GAZA CITY, Gaza Strip — As part of a campaign to counter the Israeli government policy of destroying the homes of those who carry out terror attacks, Palestinians are contributing to fundraisers to rebuild houses destroyed since the Oct. 1 outbreak of the unrest in Jerusalem.
Hassan Khreisheh, second deputy speaker of the Palestinian Legislative Council, believes the fundraising demonstrates the popular social solidarity among citizens. The people felt they had to step up because the PA and other factions have failed to provide financial and political support for the ongoing uprising and have been unable to protect those affected by the Israeli practices, he said.
“The PA’s position regarding the intifada is still unclear. It is still acting neutrally without actually adopting the intifada or the will of the Palestinian people, which ultimately pushed political and social activists to take the initiative,” Khreisheh told Al-Monitor.
Although Israel hopes the demolition policy will help end the current Palestinian unrest, Khreisheh finds that result unlikely, saying, “These repressive actions can only bring further hate among Palestinians toward the occupation, making way for revenge to be sought.”
Palestinian activists began raising funds in defiance of the demolition policy after Israeli forces blew up the house of Ibrahim Akkari in the Shuafat refugee camp Dec. 2 in Jerusalem. Ahmed Abu Hamdan, an activist leading the campaign to rebuild Akkari’s home, told Al-Monitor the destruction displaced Akkari's family of six.
On Nov. 5, Akkari ran over and killed an Israeli soldier while injuring about a dozen other people near the light rail station in Jerusalem, after which Israeli soldiers shot him dead.
“Since there is no deterrent to stop Israel from carrying out such unethical and illegal actions, the Shuafat refugee camp leaders and other notables met immediately after the bombing of Akkari’s home and decided to create a fundraising campaign — [one of] the largest in decades — to rebuild these houses," said Abu Hamdan.

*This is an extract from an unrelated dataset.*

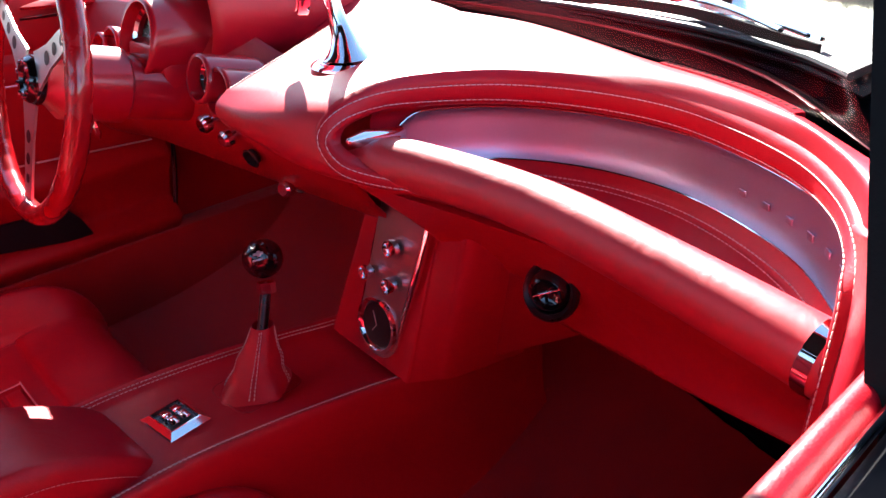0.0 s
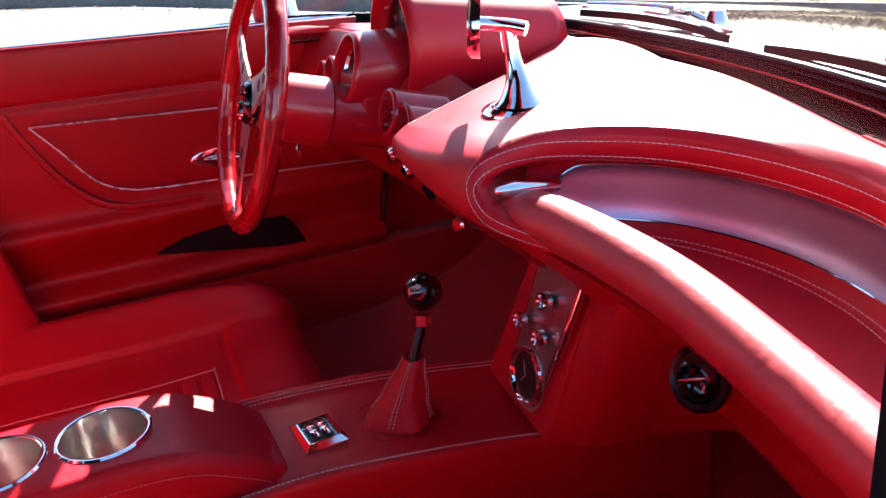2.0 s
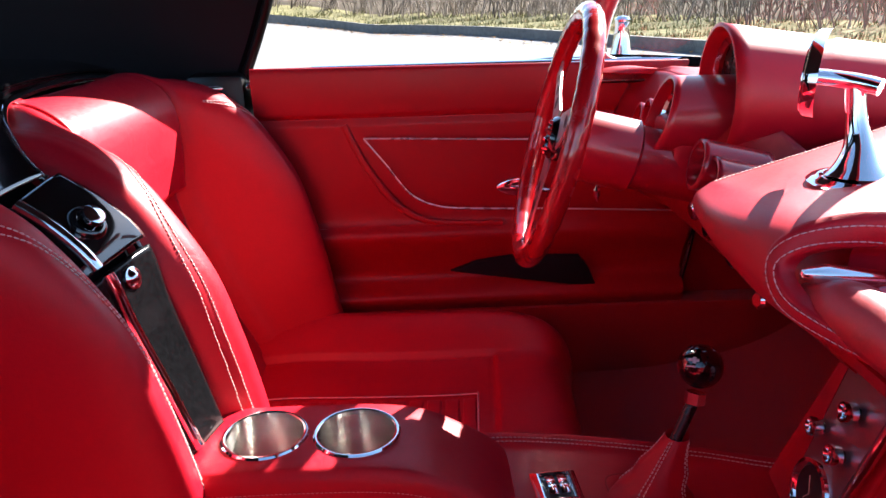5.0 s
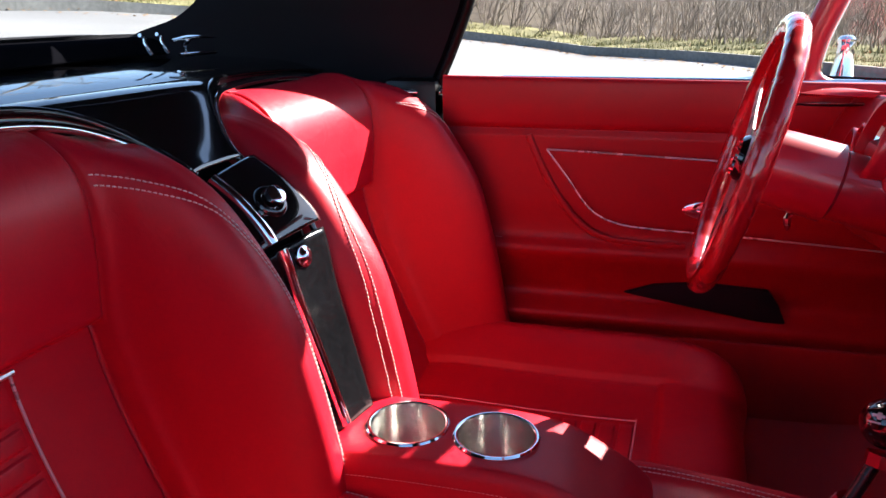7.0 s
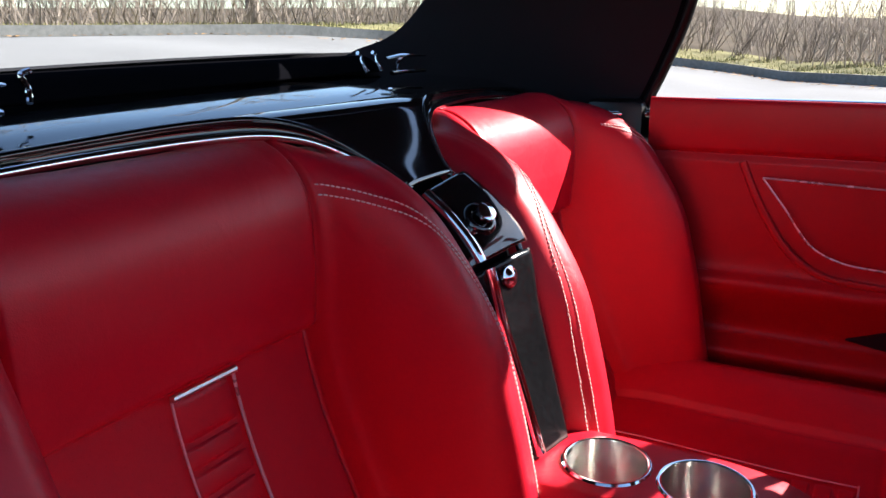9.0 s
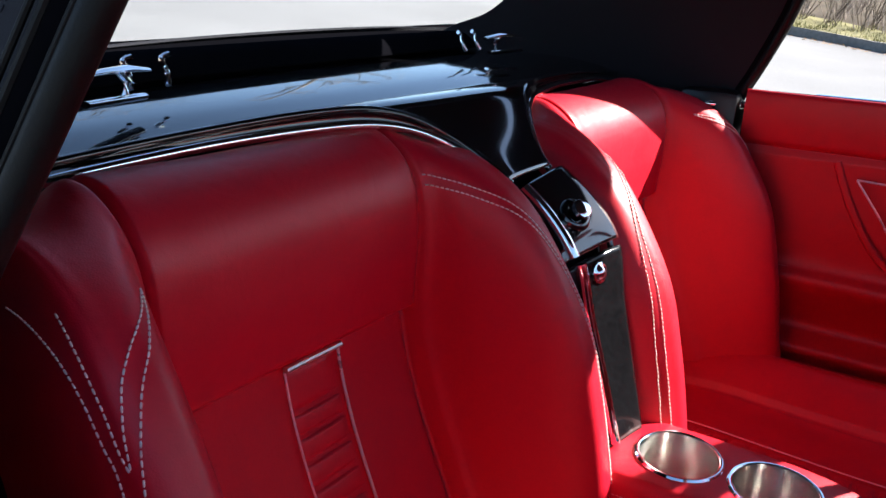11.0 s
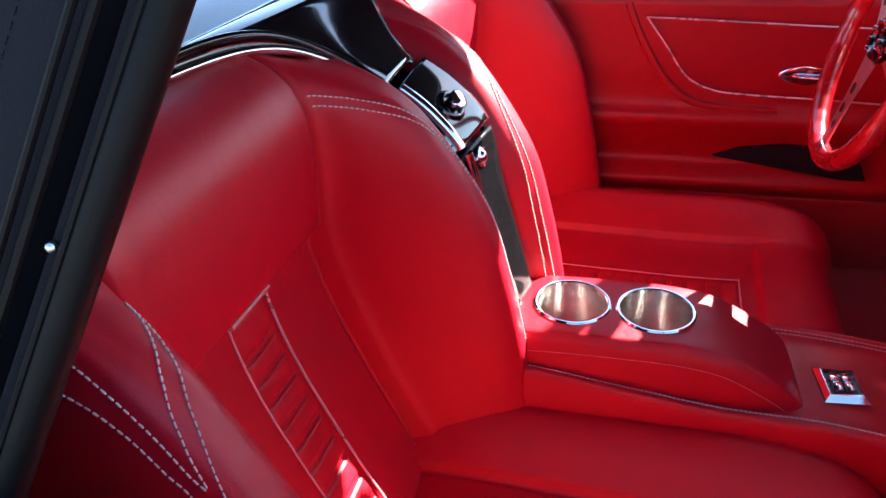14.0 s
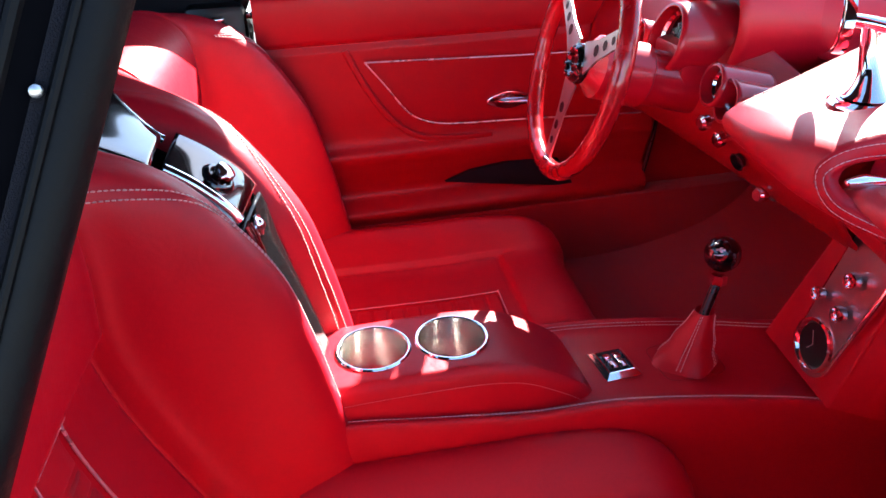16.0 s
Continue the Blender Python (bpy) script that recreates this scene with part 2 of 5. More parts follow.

“Within six hours, citizens donated around 100,000 shekels [$25,000], in addition to a pile of gold jewelry whose value is still unknown."
The fundraiser's organizers were surprised by the number of people who responded and decided to include more houses in the reconstruction effort, Abu Hamdan said.
Amira Akkari, Ibrahim’s wife, considers the fundraising “a new victory defying the occupation’s policies.” She noted that the escalation of attacks by Israeli settlers against Palestinians — particularly the July 31 burning of the Dawabsha family in their sleep inside their Nablus home — was her husband's motivation for running over the soldier.
“Once the Israeli forces demolished our home, a citizen offered us a house to live in. Popular efforts then began to rebuild the house, as dozens of young men came to help remove the rubble. People began to collect donations to rebuild it, and are now working nonstop on its reconstruction,” she told Al-Monitor.
“Why don’t the Israeli authorities demolish the homes of those who kill Palestinians, such as the settlers who murdered and burned the child Mohammed Abu Khdeir in Jerusalem in July 2014, and those responsible for the burning of the Dawabsha family in Nablus?" she asked. "Aren’t Palestinians human beings as well?”
After the success of the Akkari fundraising campaign, activists in Nablus created a similar effort Dec. 6 to replace four houses the Israeli military demolished there Nov. 13. Those houses belonged to the families of the perpetrators of the Oct. 1 shooting near the Itamar settlement east of the city, an incident that resulted in the death of two Israelis.
Activist Myassar Atyani revealed the Nablus campaign collected the equivalent of about 1 million shekels (about $260,000) by Dec. 15.
“This amount includes financial and in-kind donations, including construction materials, electronics and household furnishings. We are now in the process of finding and furnishing permanent alternative homes for these families, since we cannot rebuild their former homes as the occupation confiscated them before demolishing them,” Atyani told Al-Monitor.
“Not only the rich donated; donations were made by all types of Palestinian people and even children, as well as poor sanitation workers. Everyone donated in order to replace these homes,” she added.
Mohammad Zagha, 12, sold coffee after school in Nablus to raise money. A photo of the Palestinian child putting the money in a donation box went viral on social media sites.
Atyani called on the Palestinian Authority to play its part in providing financial and social support, especially after Israel notified three other families Dec. 16 that it was going to demolish their houses in Bethlehem.
Israel first began enforcing the demolition policy when it occupied the West Bank and the Gaza Strip in 1967, as a collective punishment against the families of those carrying out attacks against Israeli targets, to deter other Palestinians from conducting similar operations.
B'Tselem, the Israeli Information Center for Human Rights in the Occupied Territories, noted in a report published in September that Israel demolished 664 Palestinian homes in the West Bank and East Jerusalem between October 2001 and the end of 2004, before deciding to stop enforcing the policy in 2005.
According to B’Tselem, the Israeli military resumed the demolitions in June 2014 after three Israeli settlers were kidnapped in Hebron, destroying four houses and sealing another one in the West Bank and Jerusalem in 2014.